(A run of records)
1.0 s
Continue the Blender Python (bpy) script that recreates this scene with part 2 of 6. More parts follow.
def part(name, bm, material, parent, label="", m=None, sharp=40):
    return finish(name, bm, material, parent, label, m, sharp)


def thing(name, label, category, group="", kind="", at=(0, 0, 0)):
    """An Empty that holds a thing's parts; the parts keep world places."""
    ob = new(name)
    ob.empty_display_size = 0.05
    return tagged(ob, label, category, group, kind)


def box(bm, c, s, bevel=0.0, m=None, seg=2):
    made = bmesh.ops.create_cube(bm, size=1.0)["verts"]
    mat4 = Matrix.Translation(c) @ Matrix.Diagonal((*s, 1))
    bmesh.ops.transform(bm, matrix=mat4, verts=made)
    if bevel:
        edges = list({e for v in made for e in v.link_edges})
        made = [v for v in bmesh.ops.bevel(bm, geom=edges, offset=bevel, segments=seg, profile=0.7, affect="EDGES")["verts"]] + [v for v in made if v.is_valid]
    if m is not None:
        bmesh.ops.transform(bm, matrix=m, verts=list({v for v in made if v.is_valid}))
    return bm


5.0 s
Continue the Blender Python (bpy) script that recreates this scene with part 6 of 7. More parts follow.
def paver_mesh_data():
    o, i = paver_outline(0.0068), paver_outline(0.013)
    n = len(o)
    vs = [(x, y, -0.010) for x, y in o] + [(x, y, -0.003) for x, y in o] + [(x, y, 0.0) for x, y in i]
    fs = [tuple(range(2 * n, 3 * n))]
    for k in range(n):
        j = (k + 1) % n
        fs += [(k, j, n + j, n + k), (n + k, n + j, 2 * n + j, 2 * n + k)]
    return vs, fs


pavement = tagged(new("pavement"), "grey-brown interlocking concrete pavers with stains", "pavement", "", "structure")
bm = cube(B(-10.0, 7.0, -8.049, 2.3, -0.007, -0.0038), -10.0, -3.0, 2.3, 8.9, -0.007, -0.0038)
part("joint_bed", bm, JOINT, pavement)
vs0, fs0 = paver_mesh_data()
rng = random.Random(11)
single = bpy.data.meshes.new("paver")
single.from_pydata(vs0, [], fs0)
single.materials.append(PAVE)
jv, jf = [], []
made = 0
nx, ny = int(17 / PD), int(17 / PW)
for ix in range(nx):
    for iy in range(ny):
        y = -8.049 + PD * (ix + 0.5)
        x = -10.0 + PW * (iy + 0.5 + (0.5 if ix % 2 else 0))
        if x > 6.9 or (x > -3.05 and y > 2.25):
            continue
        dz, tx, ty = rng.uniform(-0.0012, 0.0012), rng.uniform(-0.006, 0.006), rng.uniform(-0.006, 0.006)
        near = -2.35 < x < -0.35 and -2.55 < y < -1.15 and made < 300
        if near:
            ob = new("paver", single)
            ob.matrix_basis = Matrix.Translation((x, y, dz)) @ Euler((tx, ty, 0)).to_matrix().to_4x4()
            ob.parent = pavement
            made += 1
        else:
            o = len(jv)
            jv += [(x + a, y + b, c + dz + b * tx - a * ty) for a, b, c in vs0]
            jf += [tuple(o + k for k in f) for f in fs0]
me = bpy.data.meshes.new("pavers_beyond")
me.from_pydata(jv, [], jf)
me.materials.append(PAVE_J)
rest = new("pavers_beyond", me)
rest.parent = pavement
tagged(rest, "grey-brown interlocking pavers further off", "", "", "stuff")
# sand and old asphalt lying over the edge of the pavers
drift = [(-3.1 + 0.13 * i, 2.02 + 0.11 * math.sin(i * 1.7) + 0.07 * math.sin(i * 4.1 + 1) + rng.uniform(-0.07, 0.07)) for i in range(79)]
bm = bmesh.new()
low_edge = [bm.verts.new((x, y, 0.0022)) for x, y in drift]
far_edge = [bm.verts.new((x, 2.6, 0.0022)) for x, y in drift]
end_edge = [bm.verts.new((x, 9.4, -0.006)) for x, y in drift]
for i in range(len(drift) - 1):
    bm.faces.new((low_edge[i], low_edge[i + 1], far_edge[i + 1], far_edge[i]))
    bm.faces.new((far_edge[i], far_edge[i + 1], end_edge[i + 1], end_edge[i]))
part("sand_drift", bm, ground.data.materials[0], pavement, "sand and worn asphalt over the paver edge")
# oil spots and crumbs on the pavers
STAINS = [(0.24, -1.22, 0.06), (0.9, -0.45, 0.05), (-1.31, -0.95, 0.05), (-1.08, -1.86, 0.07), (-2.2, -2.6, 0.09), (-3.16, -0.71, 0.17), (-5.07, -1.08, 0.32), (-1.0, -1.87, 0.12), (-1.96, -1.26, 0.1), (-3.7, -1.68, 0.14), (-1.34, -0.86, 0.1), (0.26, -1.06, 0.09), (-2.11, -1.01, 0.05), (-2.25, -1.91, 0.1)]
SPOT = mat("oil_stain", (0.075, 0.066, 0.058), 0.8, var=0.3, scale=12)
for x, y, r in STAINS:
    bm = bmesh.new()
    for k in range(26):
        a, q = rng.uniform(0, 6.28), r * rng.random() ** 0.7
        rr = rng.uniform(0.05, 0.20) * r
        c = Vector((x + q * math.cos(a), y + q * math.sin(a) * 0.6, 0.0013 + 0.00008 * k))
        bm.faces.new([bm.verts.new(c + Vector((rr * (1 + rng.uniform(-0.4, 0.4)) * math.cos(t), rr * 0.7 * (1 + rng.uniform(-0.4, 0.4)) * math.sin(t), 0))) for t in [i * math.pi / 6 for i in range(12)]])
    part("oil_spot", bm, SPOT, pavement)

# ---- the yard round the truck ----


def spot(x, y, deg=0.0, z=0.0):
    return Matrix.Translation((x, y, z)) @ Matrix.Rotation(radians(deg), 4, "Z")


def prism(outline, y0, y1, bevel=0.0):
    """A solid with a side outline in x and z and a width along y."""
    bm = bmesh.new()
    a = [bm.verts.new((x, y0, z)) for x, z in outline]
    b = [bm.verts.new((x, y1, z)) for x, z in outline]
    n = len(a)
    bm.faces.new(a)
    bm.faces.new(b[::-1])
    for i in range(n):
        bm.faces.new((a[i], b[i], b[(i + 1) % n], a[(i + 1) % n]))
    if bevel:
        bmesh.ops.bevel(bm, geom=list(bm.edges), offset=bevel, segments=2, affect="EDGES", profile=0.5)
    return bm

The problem
Exact output of every entry is required.

Exercise solution
1.0 s
Continue the Blender Python (bpy) script that recreates this scene with part 2 of 6. More parts follow.
def part(name, bm, material, parent, label="", m=None, sharp=40):
    return finish(name, bm, material, parent, label, m, sharp)


def thing(name, label, category, group="", kind="", at=(0, 0, 0)):
    """An Empty that holds a thing's parts; the parts keep world places."""
    ob = new(name)
    ob.empty_display_size = 0.05
    return tagged(ob, label, category, group, kind)


def box(bm, c, s, bevel=0.0, m=None, seg=2):
    made = bmesh.ops.create_cube(bm, size=1.0)["verts"]
    mat4 = Matrix.Translation(c) @ Matrix.Diagonal((*s, 1))
    bmesh.ops.transform(bm, matrix=mat4, verts=made)
    if bevel:
        edges = list({e for v in made for e in v.link_edges})
        made = [v for v in bmesh.ops.bevel(bm, geom=edges, offset=bevel, segments=seg, profile=0.7, affect="EDGES")["verts"]] + [v for v in made if v.is_valid]
    if m is not None:
        bmesh.ops.transform(bm, matrix=m, verts=list({v for v in made if v.is_valid}))
    return bm


5.0 s
Continue the Blender Python (bpy) script that recreates this scene with part 6 of 7. More parts follow.
def paver_mesh_data():
    o, i = paver_outline(0.0068), paver_outline(0.013)
    n = len(o)
    vs = [(x, y, -0.010) for x, y in o] + [(x, y, -0.003) for x, y in o] + [(x, y, 0.0) for x, y in i]
    fs = [tuple(range(2 * n, 3 * n))]
    for k in range(n):
        j = (k + 1) % n
        fs += [(k, j, n + j, n + k), (n + k, n + j, 2 * n + j, 2 * n + k)]
    return vs, fs


pavement = tagged(new("pavement"), "grey-brown interlocking concrete pavers with stains", "pavement", "", "structure")
bm = cube(B(-10.0, 7.0, -8.049, 2.3, -0.007, -0.0038), -10.0, -3.0, 2.3, 8.9, -0.007, -0.0038)
part("joint_bed", bm, JOINT, pavement)
vs0, fs0 = paver_mesh_data()
rng = random.Random(11)
single = bpy.data.meshes.new("paver")
single.from_pydata(vs0, [], fs0)
single.materials.append(PAVE)
jv, jf = [], []
made = 0
nx, ny = int(17 / PD), int(17 / PW)
for ix in range(nx):
    for iy in range(ny):
        y = -8.049 + PD * (ix + 0.5)
        x = -10.0 + PW * (iy + 0.5 + (0.5 if ix % 2 else 0))
        if x > 6.9 or (x > -3.05 and y > 2.25):
            continue
        dz, tx, ty = rng.uniform(-0.0012, 0.0012), rng.uniform(-0.006, 0.006), rng.uniform(-0.006, 0.006)
        near = -2.35 < x < -0.35 and -2.55 < y < -1.15 and made < 300
        if near:
            ob = new("paver", single)
            ob.matrix_basis = Matrix.Translation((x, y, dz)) @ Euler((tx, ty, 0)).to_matrix().to_4x4()
            ob.parent = pavement
            made += 1
        else:
            o = len(jv)
            jv += [(x + a, y + b, c + dz + b * tx - a * ty) for a, b, c in vs0]
            jf += [tuple(o + k for k in f) for f in fs0]
me = bpy.data.meshes.new("pavers_beyond")
me.from_pydata(jv, [], jf)
me.materials.append(PAVE_J)
rest = new("pavers_beyond", me)
rest.parent = pavement
tagged(rest, "grey-brown interlocking pavers further off", "", "", "stuff")
# sand and old asphalt lying over the edge of the pavers
drift = [(-3.1 + 0.13 * i, 2.02 + 0.11 * math.sin(i * 1.7) + 0.07 * math.sin(i * 4.1 + 1) + rng.uniform(-0.07, 0.07)) for i in range(79)]
bm = bmesh.new()
low_edge = [bm.verts.new((x, y, 0.0022)) for x, y in drift]
far_edge = [bm.verts.new((x, 2.6, 0.0022)) for x, y in drift]
end_edge = [bm.verts.new((x, 9.4, -0.006)) for x, y in drift]
for i in range(len(drift) - 1):
    bm.faces.new((low_edge[i], low_edge[i + 1], far_edge[i + 1], far_edge[i]))
    bm.faces.new((far_edge[i], far_edge[i + 1], end_edge[i + 1], end_edge[i]))
part("sand_drift", bm, ground.data.materials[0], pavement, "sand and worn asphalt over the paver edge")
# oil spots and crumbs on the pavers
STAINS = [(0.24, -1.22, 0.06), (0.9, -0.45, 0.05), (-1.31, -0.95, 0.05), (-1.08, -1.86, 0.07), (-2.2, -2.6, 0.09), (-3.16, -0.71, 0.17), (-5.07, -1.08, 0.32), (-1.0, -1.87, 0.12), (-1.96, -1.26, 0.1), (-3.7, -1.68, 0.14), (-1.34, -0.86, 0.1), (0.26, -1.06, 0.09), (-2.11, -1.01, 0.05), (-2.25, -1.91, 0.1)]
SPOT = mat("oil_stain", (0.075, 0.066, 0.058), 0.8, var=0.3, scale=12)
for x, y, r in STAINS:
    bm = bmesh.new()
    for k in range(26):
        a, q = rng.uniform(0, 6.28), r * rng.random() ** 0.7
        rr = rng.uniform(0.05, 0.20) * r
        c = Vector((x + q * math.cos(a), y + q * math.sin(a) * 0.6, 0.0013 + 0.00008 * k))
        bm.faces.new([bm.verts.new(c + Vector((rr * (1 + rng.uniform(-0.4, 0.4)) * math.cos(t), rr * 0.7 * (1 + rng.uniform(-0.4, 0.4)) * math.sin(t), 0))) for t in [i * math.pi / 6 for i in range(12)]])
    part("oil_spot", bm, SPOT, pavement)

# ---- the yard round the truck ----


def spot(x, y, deg=0.0, z=0.0):
    return Matrix.Translation((x, y, z)) @ Matrix.Rotation(radians(deg), 4, "Z")


def prism(outline, y0, y1, bevel=0.0):
    """A solid with a side outline in x and z and a width along y."""
    bm = bmesh.new()
    a = [bm.verts.new((x, y0, z)) for x, z in outline]
    b = [bm.verts.new((x, y1, z)) for x, z in outline]
    n = len(a)
    bm.faces.new(a)
    bm.faces.new(b[::-1])
    for i in range(n):
        bm.faces.new((a[i], b[i], b[(i + 1) % n], a[(i + 1) % n]))
    if bevel:
        bmesh.ops.bevel(bm, geom=list(bm.edges), offset=bevel, segments=2, affect="EDGES", profile=0.5)
    return bm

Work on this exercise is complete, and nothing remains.